Exercise task: Return each line of the data below exactly, omitting any pictures.

Data lines:
|---|
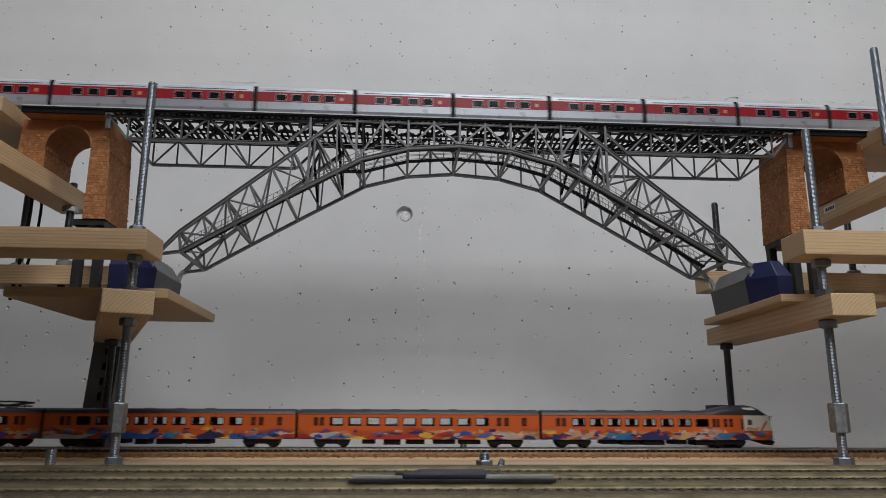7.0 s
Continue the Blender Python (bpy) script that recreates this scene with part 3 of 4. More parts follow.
    def low_at(x):
        for (xa, za), (xb, zb) in zip(crown, crown[1:]):
            if xa <= x <= xb:
                return za + (zb - za) * (x - xa) / (xb - xa)
        return crown[0][1] - (abs(x) - abs(crown[0][0])) * 0.58

    for y in ribs:
        tp = top + (rise - 0.001 if y > 0 else 0.0015)
        member("top_chord", (-0.151, y, tp), (0.151, y, tp - 0.0005), 0.0022, 0.0030, t, CHANNEL)
        for (xa, za), (xb, zb) in zip(crown, crown[1:]):
            member("arch_chord", (xa, y, za), (xb, y, zb), 0.0038, 0.0046, t, CHANNEL)
        for k in range(-4, 5):
            x = k * BAY / 2
            member("post", (x, y, low_at(x)), (x, y, tp + (0.0045 if y < 0 else 0.0)), 0.0022 if k % 2 else 0.0026, 0.0024, t)
            if k < 4:
                nx = x + BAY / 2
                a, b = ((x, low_at(x)), (nx, tp)) if k % 2 == 0 else ((x, tp), (nx, low_at(nx)))
                member("diagonal", (a[0], y, a[1]), (b[0], y, b[1]), 0.0022, 0.0020, t)
        for s in (-1, 1):
            up, lo = arch_nodes(s)
            foot = (s * 0.3535, 0.2305 - Z0)
            member("end_post", (s * 0.151, y, tp), (s * 2 * BAY * 0.949, y, lo[0][1]), 0.0028, 0.0026, t)
            for a, b in zip(up, up[1:]):
                member("arch_chord", (a[0], y, a[1]), (b[0], y, b[1]), 0.0042, 0.0050, t, CHANNEL)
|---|
Correct answer:
7.0 s
Continue the Blender Python (bpy) script that recreates this scene with part 3 of 4. More parts follow.
    def low_at(x):
        for (xa, za), (xb, zb) in zip(crown, crown[1:]):
            if xa <= x <= xb:
                return za + (zb - za) * (x - xa) / (xb - xa)
        return crown[0][1] - (abs(x) - abs(crown[0][0])) * 0.58

    for y in ribs:
        tp = top + (rise - 0.001 if y > 0 else 0.0015)
        member("top_chord", (-0.151, y, tp), (0.151, y, tp - 0.0005), 0.0022, 0.0030, t, CHANNEL)
        for (xa, za), (xb, zb) in zip(crown, crown[1:]):
            member("arch_chord", (xa, y, za), (xb, y, zb), 0.0038, 0.0046, t, CHANNEL)
        for k in range(-4, 5):
            x = k * BAY / 2
            member("post", (x, y, low_at(x)), (x, y, tp + (0.0045 if y < 0 else 0.0)), 0.0022 if k % 2 else 0.0026, 0.0024, t)
            if k < 4:
                nx = x + BAY / 2
                a, b = ((x, low_at(x)), (nx, tp)) if k % 2 == 0 else ((x, tp), (nx, low_at(nx)))
                member("diagonal", (a[0], y, a[1]), (b[0], y, b[1]), 0.0022, 0.0020, t)
        for s in (-1, 1):
            up, lo = arch_nodes(s)
            foot = (s * 0.3535, 0.2305 - Z0)
            member("end_post", (s * 0.151, y, tp), (s * 2 * BAY * 0.949, y, lo[0][1]), 0.0028, 0.0026, t)
            for a, b in zip(up, up[1:]):
                member("arch_chord", (a[0], y, a[1]), (b[0], y, b[1]), 0.0042, 0.0050, t, CHANNEL)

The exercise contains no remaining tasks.